• _WORK TO COMPLETE_:
Without including any images, repeat the data exactly.

• _AVAILABLE DATA_:
* START *

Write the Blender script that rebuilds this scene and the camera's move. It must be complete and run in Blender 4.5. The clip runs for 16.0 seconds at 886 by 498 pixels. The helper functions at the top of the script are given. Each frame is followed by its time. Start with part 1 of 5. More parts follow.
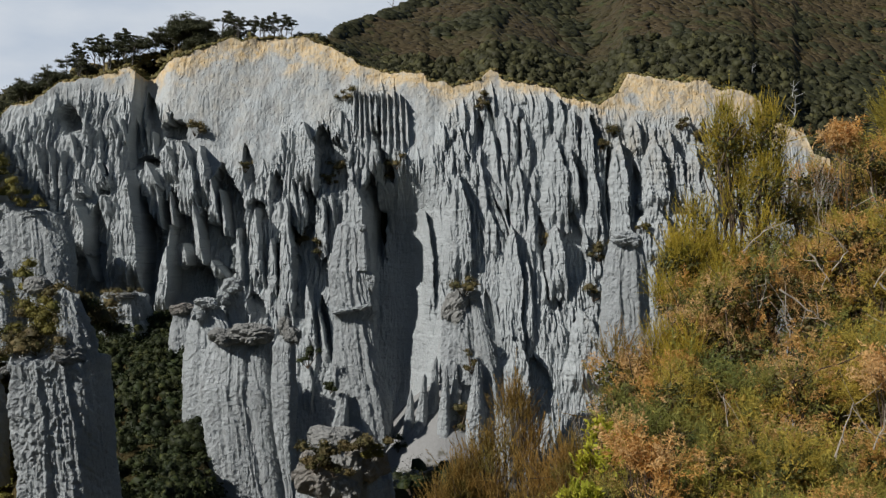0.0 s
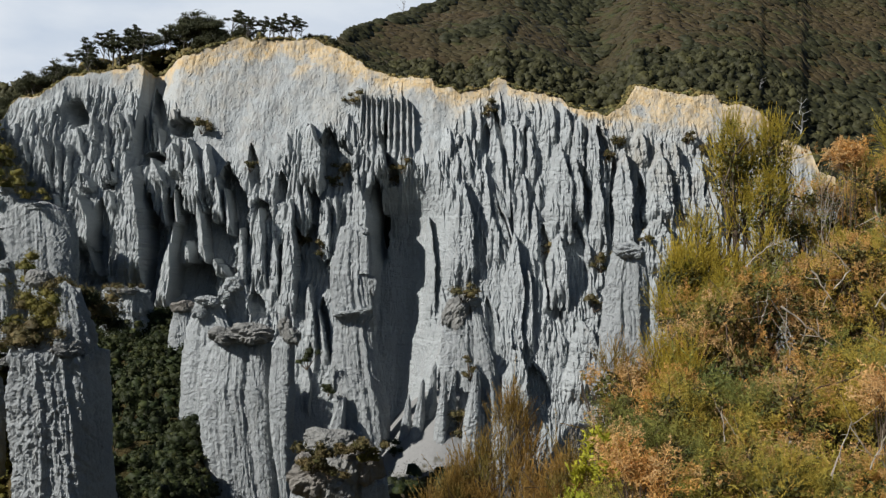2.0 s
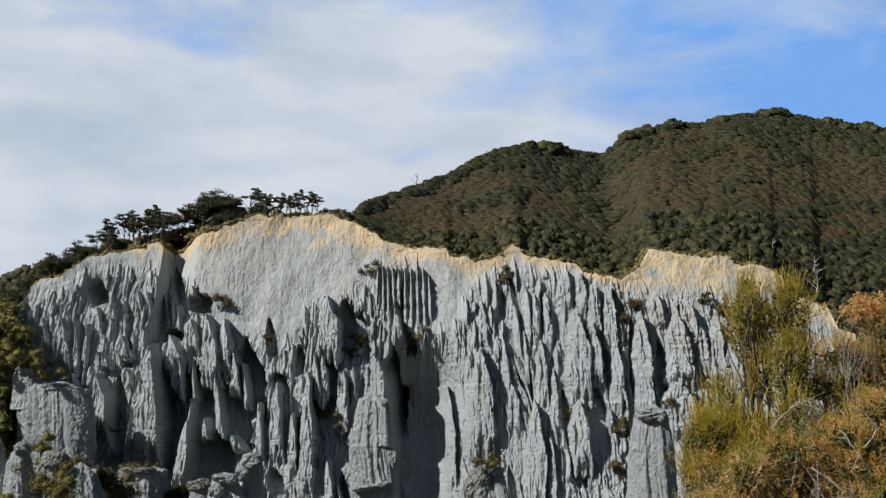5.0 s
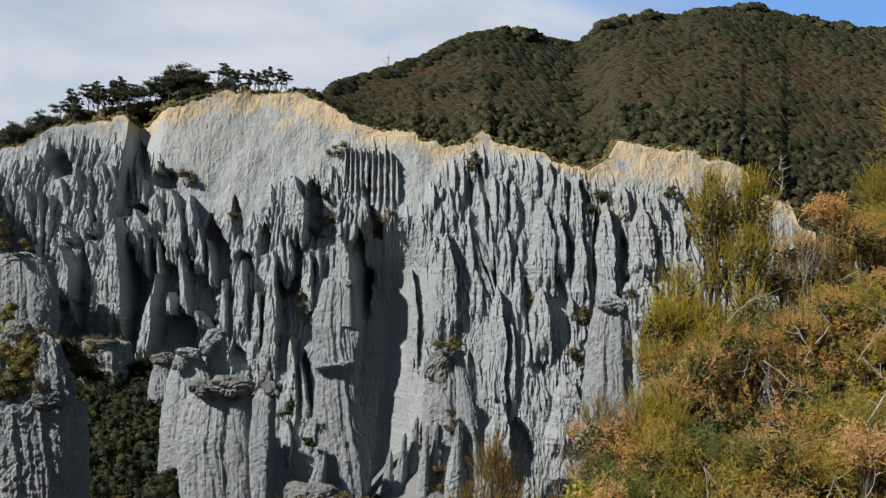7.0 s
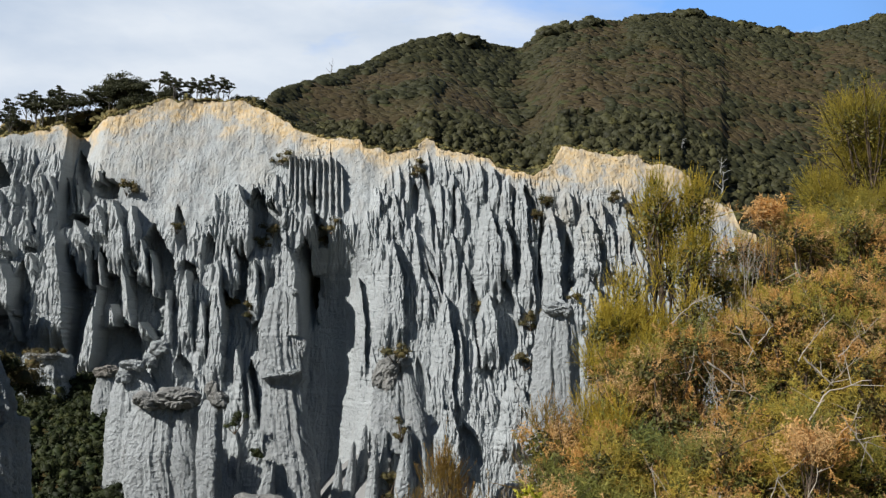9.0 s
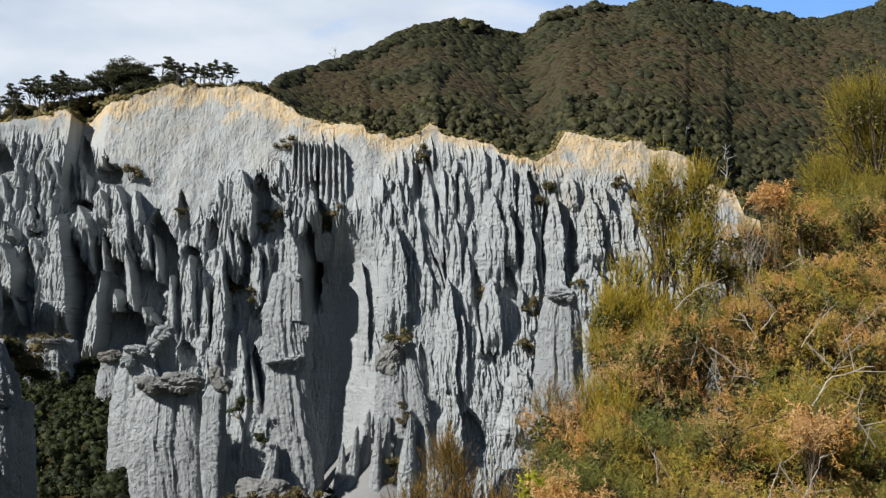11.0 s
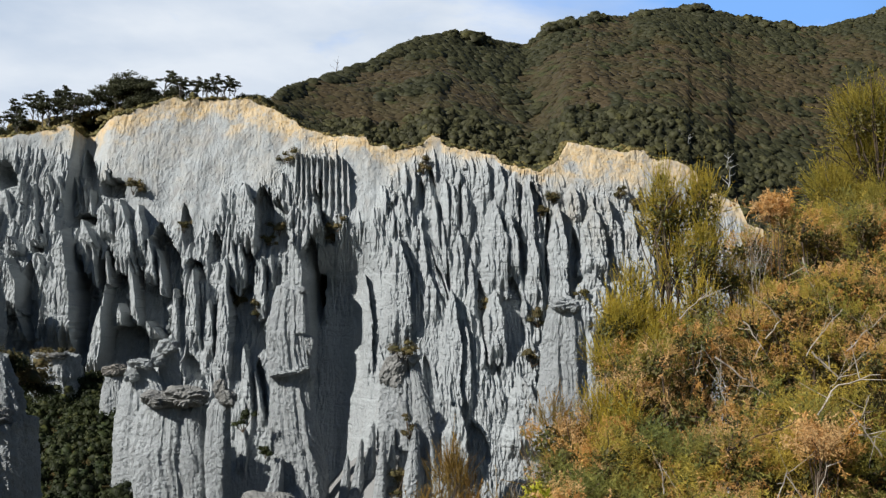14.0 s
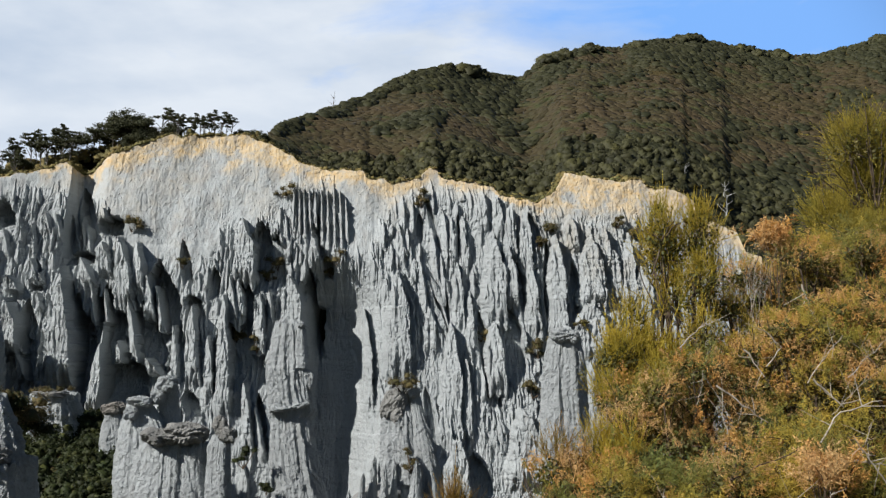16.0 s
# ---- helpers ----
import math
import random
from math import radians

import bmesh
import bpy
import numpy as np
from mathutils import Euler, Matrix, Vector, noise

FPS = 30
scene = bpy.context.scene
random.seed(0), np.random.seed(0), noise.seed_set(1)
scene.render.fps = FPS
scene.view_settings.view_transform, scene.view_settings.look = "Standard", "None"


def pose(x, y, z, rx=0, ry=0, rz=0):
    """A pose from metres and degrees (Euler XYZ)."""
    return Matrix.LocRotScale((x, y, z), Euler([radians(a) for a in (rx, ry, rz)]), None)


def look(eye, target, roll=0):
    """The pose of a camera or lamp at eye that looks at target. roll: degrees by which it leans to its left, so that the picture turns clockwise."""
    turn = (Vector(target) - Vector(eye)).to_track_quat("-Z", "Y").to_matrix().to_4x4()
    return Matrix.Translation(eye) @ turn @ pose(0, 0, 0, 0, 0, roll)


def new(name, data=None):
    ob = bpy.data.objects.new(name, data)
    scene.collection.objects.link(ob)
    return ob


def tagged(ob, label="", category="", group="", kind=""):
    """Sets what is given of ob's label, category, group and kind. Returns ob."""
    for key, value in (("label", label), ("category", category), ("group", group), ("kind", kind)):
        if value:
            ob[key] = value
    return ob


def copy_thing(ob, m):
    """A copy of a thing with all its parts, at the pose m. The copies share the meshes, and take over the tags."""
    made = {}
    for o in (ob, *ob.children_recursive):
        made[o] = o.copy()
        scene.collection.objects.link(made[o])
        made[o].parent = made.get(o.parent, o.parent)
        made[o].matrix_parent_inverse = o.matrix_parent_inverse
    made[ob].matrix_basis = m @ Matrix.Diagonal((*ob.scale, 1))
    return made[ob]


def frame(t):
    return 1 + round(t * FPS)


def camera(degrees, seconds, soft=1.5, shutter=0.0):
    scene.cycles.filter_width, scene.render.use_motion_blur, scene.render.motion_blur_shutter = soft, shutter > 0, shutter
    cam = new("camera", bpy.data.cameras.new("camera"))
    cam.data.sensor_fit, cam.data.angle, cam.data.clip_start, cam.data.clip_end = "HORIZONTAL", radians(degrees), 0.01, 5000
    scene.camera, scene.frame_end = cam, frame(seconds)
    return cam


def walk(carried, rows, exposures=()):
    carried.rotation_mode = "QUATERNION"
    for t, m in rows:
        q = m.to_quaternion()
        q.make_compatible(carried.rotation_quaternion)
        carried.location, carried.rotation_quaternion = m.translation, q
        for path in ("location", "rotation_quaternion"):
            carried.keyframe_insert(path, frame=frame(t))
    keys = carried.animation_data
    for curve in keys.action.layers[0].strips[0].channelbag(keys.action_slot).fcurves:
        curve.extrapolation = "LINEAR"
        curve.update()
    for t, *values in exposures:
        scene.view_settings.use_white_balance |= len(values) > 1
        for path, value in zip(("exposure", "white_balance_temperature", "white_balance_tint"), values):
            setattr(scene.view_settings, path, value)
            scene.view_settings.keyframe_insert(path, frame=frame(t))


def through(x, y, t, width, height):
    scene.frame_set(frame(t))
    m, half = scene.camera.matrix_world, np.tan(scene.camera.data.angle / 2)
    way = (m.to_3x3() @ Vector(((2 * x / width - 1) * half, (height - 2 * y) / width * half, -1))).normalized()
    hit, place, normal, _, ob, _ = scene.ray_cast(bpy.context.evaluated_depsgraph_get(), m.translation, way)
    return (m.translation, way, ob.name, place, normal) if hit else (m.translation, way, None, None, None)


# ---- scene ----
# A gully of grey gravel badlands below a scrub-covered hill, seen from a lookout with gorse beside it.
# x right, y towards the cliff, z up; the lookout's ground is at z = 0.
cam = camera(45.0, 16.0, soft=1.3)
EYE = 1.6
PATH = [
    (0.0, 91.785, -0.000, 0.000),
    (0.5, 91.473, -0.586, -0.521),
    (1.0, 90.305, -1.743, -1.360),
    (1.5, 90.995, -2.023, -0.868),
    (2.0, 92.097, -1.852, 0.073),
    (2.5, 93.616, -0.895, 0.313),
    (3.0, 93.907, -0.538, 1.342),
    (3.5, 95.731, 0.532, 2.277),
    (4.0, 99.095, 0.168, 2.126),
    (4.2, 100.533, 0.017, 1.486),
    (6.3, 101.244, -0.830, 1.063),
    (6.5, 99.812, -1.621, 0.902),
    (7.0, 94.952, -2.105, -0.853),
    (7.5, 94.335, -0.578, -3.030),
    (8.0, 96.097, -0.294, -2.128),
    (8.5, 95.398, -0.424, -3.123),
    (9.0, 95.392, -1.028, -3.645),
    (11.5, 94.533, -1.082, -3.418),
    (12.0, 94.850, -0.843, -3.284),
    (12.5, 95.015, -0.874, -3.302),
    (13.0, 95.035, -0.669, -3.272),
    (13.5, 95.150, -0.521, -3.245),
    (14.0, 95.224, -0.684, -3.256),
    (14.5, 95.679, 0.088, -3.379),
    (15.0, 96.120, -0.064, -2.771),
    (15.5, 96.248, 0.024, -2.583),
    (16.0, 96.957, 0.181, -3.238),
]
walk(cam, [(t, pose(0, 0, EYE, rx, ry, rz)) for t, rx, ry, rz in PATH],
     [(0.0, -0.12), (0.5, -0.1), (1.0, 0.08), (2.0, 0.1), (3.0, 0.08), (4.0, 0.06), (6.5, -0.12), (7.2, 0.02), (8.0, 0.14), (9.0, 0.22), (12.5, 0.24), (16.0, 0.22)])

# ---- light ----
SUN_WAY = Vector((-0.665, -0.455, 0.59)).normalized()
world = bpy.data.worlds.new("sky")
scene.world = world
world.use_nodes = True
wn, wl = world.node_tree.nodes, world.node_tree.links
wn.clear()


def wnode(kind, **values):
    n = wn.new(kind)
    for k, v in values.items():
        n.inputs[k].default_value = v
    return n


sky = wn.new("ShaderNodeTexSky")
sky.sky_type, sky.sun_disc = "NISHITA", False
sky.sun_elevation = math.asin(SUN_WAY.z)
sky.sun_rotation = math.atan2(SUN_WAY.x, SUN_WAY.y)
sky.air_density, sky.dust_density, sky.ozone_density = 1.0, 0.3, 3.0
coord = wn.new("ShaderNodeTexCoord")
stretch = wn.new("ShaderNodeMapping")
stretch.inputs["Scale"].default_value = (1.0, 1.0, 2.6)
stretch.inputs["Rotation"].default_value = (0.0, radians(6), 0.0)
wl.new(coord.outputs["Generated"], stretch.inputs["Vector"])
puffs = wnode("ShaderNodeTexNoise", Scale=5.0, Detail=9.0, Roughness=0.56, Distortion=0.3)
wl.new(stretch.outputs["Vector"], puffs.inputs["Vector"])
split = wn.new("ShaderNodeSeparateXYZ")
wl.new(coord.outputs["Generated"], split.inputs["Vector"])


def wmath(op, a, b):
    n = wn.new("ShaderNodeMath")
    n.operation = op
    for i, v in enumerate((a, b)):
        if isinstance(v, (int, float)):
            n.inputs[i].default_value = v
        else:
            wl.new(v, n.inputs[i])
    return n.outputs[0]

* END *

• _RESULT OF THE EXERCISE_:
Write the Blender script that rebuilds this scene and the camera's move. It must be complete and run in Blender 4.5. The clip runs for 16.0 seconds at 886 by 498 pixels. The helper functions at the top of the script are given. Each frame is followed by its time. Start with part 1 of 5. More parts follow.
0.0 s
2.0 s
5.0 s
7.0 s
9.0 s
11.0 s
14.0 s
16.0 s
# ---- helpers ----
import math
import random
from math import radians

import bmesh
import bpy
import numpy as np
from mathutils import Euler, Matrix, Vector, noise

FPS = 30
scene = bpy.context.scene
random.seed(0), np.random.seed(0), noise.seed_set(1)
scene.render.fps = FPS
scene.view_settings.view_transform, scene.view_settings.look = "Standard", "None"


def pose(x, y, z, rx=0, ry=0, rz=0):
    """A pose from metres and degrees (Euler XYZ)."""
    return Matrix.LocRotScale((x, y, z), Euler([radians(a) for a in (rx, ry, rz)]), None)


def look(eye, target, roll=0):
    """The pose of a camera or lamp at eye that looks at target. roll: degrees by which it leans to its left, so that the picture turns clockwise."""
    turn = (Vector(target) - Vector(eye)).to_track_quat("-Z", "Y").to_matrix().to_4x4()
    return Matrix.Translation(eye) @ turn @ pose(0, 0, 0, 0, 0, roll)


def new(name, data=None):
    ob = bpy.data.objects.new(name, data)
    scene.collection.objects.link(ob)
    return ob


def tagged(ob, label="", category="", group="", kind=""):
    """Sets what is given of ob's label, category, group and kind. Returns ob."""
    for key, value in (("label", label), ("category", category), ("group", group), ("kind", kind)):
        if value:
            ob[key] = value
    return ob


def copy_thing(ob, m):
    """A copy of a thing with all its parts, at the pose m. The copies share the meshes, and take over the tags."""
    made = {}
    for o in (ob, *ob.children_recursive):
        made[o] = o.copy()
        scene.collection.objects.link(made[o])
        made[o].parent = made.get(o.parent, o.parent)
        made[o].matrix_parent_inverse = o.matrix_parent_inverse
    made[ob].matrix_basis = m @ Matrix.Diagonal((*ob.scale, 1))
    return made[ob]


def frame(t):
    return 1 + round(t * FPS)


def camera(degrees, seconds, soft=1.5, shutter=0.0):
    scene.cycles.filter_width, scene.render.use_motion_blur, scene.render.motion_blur_shutter = soft, shutter > 0, shutter
    cam = new("camera", bpy.data.cameras.new("camera"))
    cam.data.sensor_fit, cam.data.angle, cam.data.clip_start, cam.data.clip_end = "HORIZONTAL", radians(degrees), 0.01, 5000
    scene.camera, scene.frame_end = cam, frame(seconds)
    return cam


def walk(carried, rows, exposures=()):
    carried.rotation_mode = "QUATERNION"
    for t, m in rows:
        q = m.to_quaternion()
        q.make_compatible(carried.rotation_quaternion)
        carried.location, carried.rotation_quaternion = m.translation, q
        for path in ("location", "rotation_quaternion"):
            carried.keyframe_insert(path, frame=frame(t))
    keys = carried.animation_data
    for curve in keys.action.layers[0].strips[0].channelbag(keys.action_slot).fcurves:
        curve.extrapolation = "LINEAR"
        curve.update()
    for t, *values in exposures:
        scene.view_settings.use_white_balance |= len(values) > 1
        for path, value in zip(("exposure", "white_balance_temperature", "white_balance_tint"), values):
            setattr(scene.view_settings, path, value)
            scene.view_settings.keyframe_insert(path, frame=frame(t))


def through(x, y, t, width, height):
    scene.frame_set(frame(t))
    m, half = scene.camera.matrix_world, np.tan(scene.camera.data.angle / 2)
    way = (m.to_3x3() @ Vector(((2 * x / width - 1) * half, (height - 2 * y) / width * half, -1))).normalized()
    hit, place, normal, _, ob, _ = scene.ray_cast(bpy.context.evaluated_depsgraph_get(), m.translation, way)
    return (m.translation, way, ob.name, place, normal) if hit else (m.translation, way, None, None, None)


# ---- scene ----
# A gully of grey gravel badlands below a scrub-covered hill, seen from a lookout with gorse beside it.
# x right, y towards the cliff, z up; the lookout's ground is at z = 0.
cam = camera(45.0, 16.0, soft=1.3)
EYE = 1.6
PATH = [
    (0.0, 91.785, -0.000, 0.000),
    (0.5, 91.473, -0.586, -0.521),
    (1.0, 90.305, -1.743, -1.360),
    (1.5, 90.995, -2.023, -0.868),
    (2.0, 92.097, -1.852, 0.073),
    (2.5, 93.616, -0.895, 0.313),
    (3.0, 93.907, -0.538, 1.342),
    (3.5, 95.731, 0.532, 2.277),
    (4.0, 99.095, 0.168, 2.126),
    (4.2, 100.533, 0.017, 1.486),
    (6.3, 101.244, -0.830, 1.063),
    (6.5, 99.812, -1.621, 0.902),
    (7.0, 94.952, -2.105, -0.853),
    (7.5, 94.335, -0.578, -3.030),
    (8.0, 96.097, -0.294, -2.128),
    (8.5, 95.398, -0.424, -3.123),
    (9.0, 95.392, -1.028, -3.645),
    (11.5, 94.533, -1.082, -3.418),
    (12.0, 94.850, -0.843, -3.284),
    (12.5, 95.015, -0.874, -3.302),
    (13.0, 95.035, -0.669, -3.272),
    (13.5, 95.150, -0.521, -3.245),
    (14.0, 95.224, -0.684, -3.256),
    (14.5, 95.679, 0.088, -3.379),
    (15.0, 96.120, -0.064, -2.771),
    (15.5, 96.248, 0.024, -2.583),
    (16.0, 96.957, 0.181, -3.238),
]
walk(cam, [(t, pose(0, 0, EYE, rx, ry, rz)) for t, rx, ry, rz in PATH],
     [(0.0, -0.12), (0.5, -0.1), (1.0, 0.08), (2.0, 0.1), (3.0, 0.08), (4.0, 0.06), (6.5, -0.12), (7.2, 0.02), (8.0, 0.14), (9.0, 0.22), (12.5, 0.24), (16.0, 0.22)])

# ---- light ----
SUN_WAY = Vector((-0.665, -0.455, 0.59)).normalized()
world = bpy.data.worlds.new("sky")
scene.world = world
world.use_nodes = True
wn, wl = world.node_tree.nodes, world.node_tree.links
wn.clear()


def wnode(kind, **values):
    n = wn.new(kind)
    for k, v in values.items():
        n.inputs[k].default_value = v
    return n


sky = wn.new("ShaderNodeTexSky")
sky.sky_type, sky.sun_disc = "NISHITA", False
sky.sun_elevation = math.asin(SUN_WAY.z)
sky.sun_rotation = math.atan2(SUN_WAY.x, SUN_WAY.y)
sky.air_density, sky.dust_density, sky.ozone_density = 1.0, 0.3, 3.0
coord = wn.new("ShaderNodeTexCoord")
stretch = wn.new("ShaderNodeMapping")
stretch.inputs["Scale"].default_value = (1.0, 1.0, 2.6)
stretch.inputs["Rotation"].default_value = (0.0, radians(6), 0.0)
wl.new(coord.outputs["Generated"], stretch.inputs["Vector"])
puffs = wnode("ShaderNodeTexNoise", Scale=5.0, Detail=9.0, Roughness=0.56, Distortion=0.3)
wl.new(stretch.outputs["Vector"], puffs.inputs["Vector"])
split = wn.new("ShaderNodeSeparateXYZ")
wl.new(coord.outputs["Generated"], split.inputs["Vector"])


def wmath(op, a, b):
    n = wn.new("ShaderNodeMath")
    n.operation = op
    for i, v in enumerate((a, b)):
        if isinstance(v, (int, float)):
            n.inputs[i].default_value = v
        else:
            wl.new(v, n.inputs[i])
    return n.outputs[0]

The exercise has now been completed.